Da ist dann vielleicht erst mal zu klären: Wozu überhaupt ein Gartenratgeber, wenn die Gräser, Kräuter, Blümchen und Stauden in diesem Garten machen dürfen, wonach ihnen gerade der Sinn steht? Das hängt dann etwa mit ästhetischen Ansprüchen zusammen. Möglicherweise mögen ja auch Sie, wie die Autorin, die Akelei nicht in altrosa. In dem Fall ist es ganz praktisch zu wissen, wie sich so eine Akelei aussät und verbreitet. Dementsprechend klärt Sigrid Tinz in ihrem Buch ausführlich über die verschiedenen Arten auf, wie sich die Pflanzen vermehren: Per Wind, per Ameise, per Ausläufer, per Regenschauer. Oder ein besonders vorwitziger Neuansiedler macht Anstalten, Ihren gesamten Garten zu übernehmen. Auch hier lohnt es sich, der Autorin kurz Gehör zu schenken, wie ihm sanft und sachlich Grenzen gesetzt werden können: Dem Giersch etwa, der Brennnessel oder dem Ackerschachtelhalm.

Sigrid Tinz' Philosophie ist dabei eine simple und zeitsparende: Den Bewuchs weniger zu päppeln und zu befrieden, als ihn vielmehr sachverständig zu lenken. Sie bringt dafür das geobotanische Fachwissen um Standorte, Bodenbeschaffenheiten und die vielfältigen Lebensweisen der selbstständigen, einjährigen, zweijährigen und ausdauernden Pflanzen mit, das sie uns in ihrem Buch praxisnah auseinandersetzt. Dem fügt sie eine Prise eleganten Schalks hinzu, indem sie geläufige Konzepte der Gartenpflege einfach mal auf den Kopf stellt. Es findet sich eine kleine Versammlung Disteln auf der Wiese? Man rahme sie mit Steinen ein, stelle einen Stuhl daneben, und schon sieht's aus wie geplant… Ebenfalls weiss sie Empfehlungen auszugeben, wie der wilde Garten einem spezifischen Verwendungszweck anzugestalten sei: Welche giftigen und allergenen Kräuter, Sträucher oder Blumen beispielsweise zu verscheuchen sind, bevor kleine Kinder sie entdecken, und was diesen dann stattdessen geboten werden kann. Oder wie man auch einem Gemüsebeet die freie Selbstverwirklichung gestattet.

Damit finden wir in dem Gartenbuch alles, was wir uns von einem zweckmässigen und kompetenten Gartenbuch erhoffen: Sachverstand, Praxisbezug, sogar den willkommenen Funken Originalität.

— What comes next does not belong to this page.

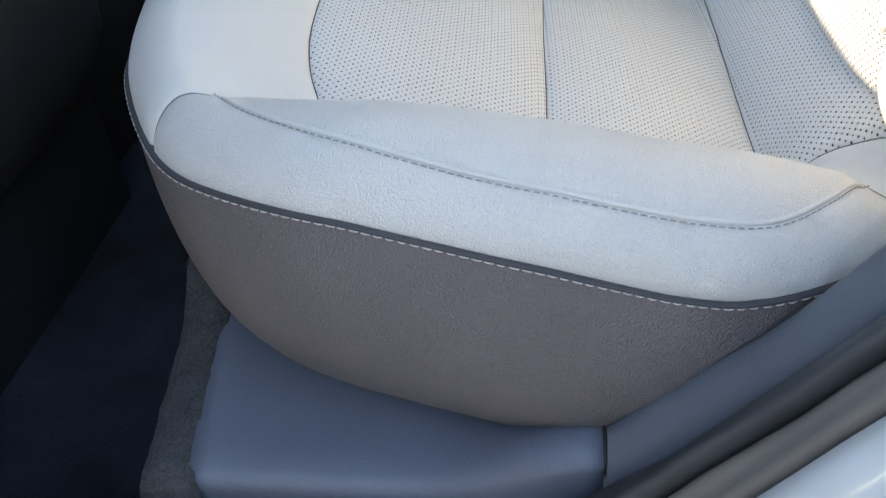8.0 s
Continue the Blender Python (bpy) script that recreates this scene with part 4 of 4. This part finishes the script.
BODY = [(-1.0, -0.78, 0.15), (-0.3, -0.78, 0.15), (-0.03, -0.78, 0.168), (0.028, -0.78, 0.217), (0.072, -0.78, 0.279), (0.104, -0.78, 0.333), (0.124, -0.78, 0.367), (0.1425, -0.78, 0.399), (0.20, -0.778, 0.482), (0.29, -0.775, 0.61)]
swept("door_flange_near", "brown-grey body flange outside the near door seal", [shifted(LIP, 0.014, -0.002, -0.03), shifted(LIP, 0.005, -0.004, -0.009), shifted(BODY, 0.0, 0.006, 0.002), BODY, shifted(BODY, 0.01, 0.0, -0.024)], FLANGE, "car body")
swept("body_sill", "white painted body sill round the near door opening", [shifted(BODY, 0.012, -0.001, -0.03), shifted(BODY, 0.002, -0.003, -0.005), shifted(BODY, 0.004, -0.03, -0.010), shifted(BODY, 0.02, -0.07, -0.05), shifted(BODY, 0.03, -0.09, -0.20)], PAINT, "car body")
joint = thing("trim_joint", "narrow dark joint between the sill cover and pillar trim", "trim", kind="structure")
v, fc = tube(spline(np.array(sill_end)[3:8] + np.array((0.0004, 0, 0.0006)), 24), 0.0011, 6)
part("joint_line", v, fc, DARKER, joint)

# ---- front seats ----
def front_seat(rows, label, xs=-0.55):
    """A seat back from rows of height, inner and outer side."""
    ob = thing("front_seat", label, "car seat", "front seats")
    secs = []
    for z, ya, yb, depth in rows:
        yc, w = (ya + yb) / 2, (yb - ya) / 2
        ring = []
        for t in np.linspace(0, 2 * np.pi, 48, endpoint=False):
            c, s = math.cos(t), math.sin(t)
            ring.append((xs + abs(c) ** 0.5 * math.copysign(1, c) * depth / 2, yc + abs(s) ** 0.5 * math.copysign(1, s) * w, z))
        secs.append(ring)
    v, fc = loft(secs)
    part("seat_back", v, fc, FABRIC, ob, "dark cloth-covered seat back")
    base = bmesh.new()
    y0, y1 = rows[2][1], rows[2][2]
    bmesh.ops.create_cube(base, size=1, matrix=Matrix.Translation((xs - 0.18, (y0 + y1) / 2, 0.15)) @ Matrix.Diagonal((0.40, (y1 - y0) * 0.8, 0.19, 1)))
    part_bm("seat_mount", base, DARKER, ob, smooth=False)
    return ob


# Upper rows are unseen and stepped to cast the backrest's shadow edge.
far_seat = front_seat([(0.24, 0.22, 0.56, 0.10), (0.30, 0.18, 0.60, 0.16), (0.45, 0.17, 0.612, 0.16), (0.63, 0.17, 0.615, 0.16), (0.70, 0.17, 0.621, 0.16), (0.733, 0.17, 0.615, 0.15), (0.745, 0.17, 0.57, 0.14), (0.755, 0.17, 0.50, 0.13), (0.84, 0.17, 0.485, 0.11), (0.88, 0.17, 0.485, 0.10), (0.91, 0.188, 0.487, 0.09), (0.94, 0.224, 0.488, 0.08), (0.97, 0.262, 0.487, 0.08), (1.01, 0.312, 0.48, 0.07), (1.04, 0.36, 0.46, 0.04)], "dark front seat back with a net pocket, its unseen top shaped to cast shade")
near_seat = front_seat([(0.24, -0.58, -0.22, 0.10), (0.30, -0.62, -0.18, 0.16), (0.45, -0.64, -0.17, 0.18), (0.70, -0.64, -0.17, 0.16), (0.78, -0.63, -0.175, 0.14), (0.84, -0.62, -0.22, 0.12), (0.90, -0.58, -0.28, 0.10), (0.95, -0.54, -0.30, 0.09), (1.08, -0.53, -0.31, 0.08), (1.11, -0.48, -0.36, 0.04)], "dark front seat back seen from behind")
# Added block; its top edge sets how low sun reaches on the backrest.
divider = thing("front_sun_block", "dark upright added between the two front seats to block sun", "wall", kind="structure")
bm = bmesh.new()
bmesh.ops.create_cube(bm, size=1, matrix=Matrix.Translation((-0.60, 0.0, 0.4685)) @ Matrix.Diagonal((0.04, 0.42, 0.817, 1)))
part_bm("upright", bm, FABRIC, divider, smooth=False)
pillar_b = thing("pillar_middle_far", "dark middle pillar trim, its unseen outline widened and cut to shape sunlight", "trim", kind="structure")
# Outline is widened inward and notched to shape the sun stripe and patches.
sheet("pillar_face", [(0.60, 0.06), (0.764, 0.06), (0.764, 1.18), (0.475, 1.18), (0.475, 0.868), (0.53, 0.850), (0.566, 0.866), (0.572, 0.955), (0.586, 0.960), (0.598, 0.90), (0.605, 0.82), (0.640, 0.79), (0.679, 0.765), (0.674, 0.68), (0.669, 0.60), (0.668, 0.36), (0.60, 0.33)], lambda a, b, d: (-0.55 - d, a, b), 0.02, DARK, pillar_b)
pieces = []
for k in range(26):
    a = k * 0.0145
    for s in (1, -1):
        p0 = (-0.462, 0.19 + a)
        pieces.append(tube([(p0[0], p0[1], 0.34), (p0[0] + 0.004, p0[1] + s * 0.05, 0.40), (p0[0], p0[1] + s * 0.10, 0.46)], 0.0012, 5))
v, fc = join(pieces)
tagged(part("pocket_net", v, fc, NET, far_seat, "black elastic pocket net"), kind="stuff")

# ---- unseen shell of the car, added to close it and shape the light ----
shell_side = thing("wall_far", "unseen far body side, its openings cut to shape the sunlight", "wall", kind="structure")
roof = thing("ceiling", "unseen pale headliner added over the cabin, cut open for the sun", "ceiling", kind="structure")
# Added roof; its hole follows the sun rays that light the near backrest.
sheet("headliner", [(-1.57, -0.79), (0.62, -0.79), (0.62, 0.83), (-1.57, 0.83)], lambda a, b, d: (a, b, 1.18 + d), 0.04, LINER, roof, holes=[[(-1.15, 0.12), (-1.15, 0.68), (-0.25, 0.24), (-0.25, -0.28)]])
# Unseen wall; opening outlines are drawn back from the sunlit patches.
sheet("side_wall", [(-1.55, 0.06), (0.85, 0.06), (0.85, 1.18), (-1.55, 1.18)], door_plane(0.80), 0.012, DARK, shell_side, holes=[[(-0.20, 0.785), (-0.49, 0.785), (-0.512, 0.850), (-0.531, 0.8865), (-0.552, 0.923), (-0.566, 0.950), (-0.582, 0.977), (-0.605, 1.015), (-0.615, 1.12), (-0.22, 1.12)], [(-1.10, 0.74), (-0.66, 0.74), (-0.66, 1.16), (-1.09, 1.16)], [(0.02, 0.83), (0.52, 0.83), (0.44, 1.10), (0.02, 1.12)]])
near_side = thing("wall_near", "near body side ahead of the open rear door", "wall", kind="structure")
sheet("front_door_near", [(-1.55, 0.06), (-0.47, 0.06), (-0.47, 1.18), (-1.55, 1.18)], door_plane(-0.80), 0.03, DARK, near_side, holes=[[(-1.20, 0.85), (-0.72, 0.85), (-0.72, 1.10), (-0.95, 1.10)]])
sheet("roof_rail_near", [(-0.47, 1.07), (0.85, 1.05), (0.85, 1.18), (-0.47, 1.18)], door_plane(-0.80), 0.03, DARK, near_side)
sheet("rear_quarter_near", [(0.40, 0.30), (0.85, 0.30), (0.85, 1.04), (0.62, 1.04), (0.52, 0.80), (0.40, 0.62)], door_plane(-0.80), 0.03, DARK, near_side)
# Added wall up to the roof; no light enters from the front.
firewall = thing("wall_front", "unseen dark wall added to shut out light from the front", "wall", kind="structure")
bm = bmesh.new()
bmesh.ops.create_cube(bm, size=1, matrix=Matrix.Translation((-1.55, 0.0, 0.61)) @ Matrix.Diagonal((0.04, 1.6, 1.13, 1)))
part_bm("front_closure", bm, DARKER, firewall, smooth=False)
rear_wall = thing("wall_rear", "dark load area behind the backrest", "wall", kind="structure")
bm = bmesh.new()
bmesh.ops.create_cube(bm, size=1, matrix=Matrix.Translation((0.86, 0.02, 0.45)) @ Matrix.Diagonal((0.03, 1.54, 0.90, 1)))
part_bm("rear_panel", bm, FABRIC, rear_wall, smooth=False)
under = thing("seat_base", "black pan below the rear bench", "car seat", kind="structure")
bm = bmesh.new()
bmesh.ops.create_cube(bm, size=1, matrix=Matrix.Translation((0.20, 0.03, 0.16)) @ Matrix.Diagonal((0.72, 1.12, 0.24, 1)))
part_bm("pan", bm, DARKER, under, smooth=False)
ground = thing("ground", "grey asphalt ground outside the car", "ground", kind="structure")
bm = bmesh.new()
bmesh.ops.create_grid(bm, x_segments=2, y_segments=2, size=400, matrix=Matrix.Translation((0, 0, -0.45)))
part_bm("asphalt", bm, GROUND, ground, smooth=False)

# Added out of view to cut low sky light through the near opening.
outer = thing("wall_outside", "unseen plaster wall added outside to dim the light from the near side", "wall", kind="structure")
bm = bmesh.new()
bmesh.ops.create_cube(bm, size=1, matrix=Matrix.Translation((0.0, -3.2, 0.75)) @ Matrix.Diagonal((14.0, 0.2, 2.4, 1)))
part_bm("masonry", bm, PLASTER, outer, smooth=False)

# opened near rear door, swung out at the front of the opening
open_door = thing("rear_door_near", "opened near rear door with grey vinyl lining, swung wide", "car door")
sheet("door_lining", [(-1.78, 0.20), (-0.83, 0.16), (-0.83, 1.16), (-1.40, 1.14), (-1.74, 0.84)], lambda a, b, d: (-0.56 + 0.10 * (a + 0.83) - d, a, b), 0.05, DOOR_GREY, open_door, "warm grey vinyl lining", holes=[[(-1.60, 0.84), (-0.93, 0.82), (-0.93, 1.09), (-1.36, 1.08)]])

# ---- lint and crumbs on the cushion ----
lint = tagged(thing("lint", "few pale specks of lint lying on the white cushion", "lint"), kind="stuff")
rnd = random.Random(11)
pieces = []
for cx, cy, spread, count in ((0.205, -0.065, 0.018, 7), (0.222, -0.03, 0.010, 4)):
    for k in range(count):
        x, y = cx + rnd.uniform(-spread, spread), cy + rnd.uniform(-spread, spread)
        (pl,), (pn,) = cushion([(x, y)])
        turn = rnd.uniform(0, 3.1)
        a = np.array((math.cos(turn), math.sin(turn), 0)) * rnd.uniform(0.0004, 0.0016)
        pieces.append(tube([pl + pn * 0.0030 - a, pl + pn * 0.0034, pl + pn * 0.0030 + a], rnd.uniform(0.0002, 0.0003), 5))
v, fc = join(pieces)
part("speck", v, fc, THREAD, lint)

Auch machte Sigrid Tinz ganz gewiss nichts falsch, ihr Buch dem pala-verlag anzutragen, der ja für die pflegliche Gestaltung seiner Publikationen bei uns längst einen Stein im Brett hat. Doch auch in der Kumulation hätte ihm dies - zumal in der reichen Konkurrenz an zweckmässigen und kompetenten Gartenbüchern - noch keinen Platz unter unseren Buchtipps reserviert. Das gelingt ihm, indem durch den vergnügt-freundschaftlichen Tonfall der Autorin stets ein gefälliger Schimmer ihres reflektierten und eigenständigen Geistes drängt. Anstelle ökologischen Sendungs- oder gärtnerischen Trendbewusstseins treffen wir da auf einen pragmatischen, gleichwohl begeisterten und begeisternden Naturbezug, wie er uns für einen verständigen, sprich achtsamen Umgang mit dieser Natur vorschwebt. Das ist dann das kleine Mehr zum insgesamt Vielen, mit dem sich Sigrid Tinz' Buch aus der Masse keck herausreckt.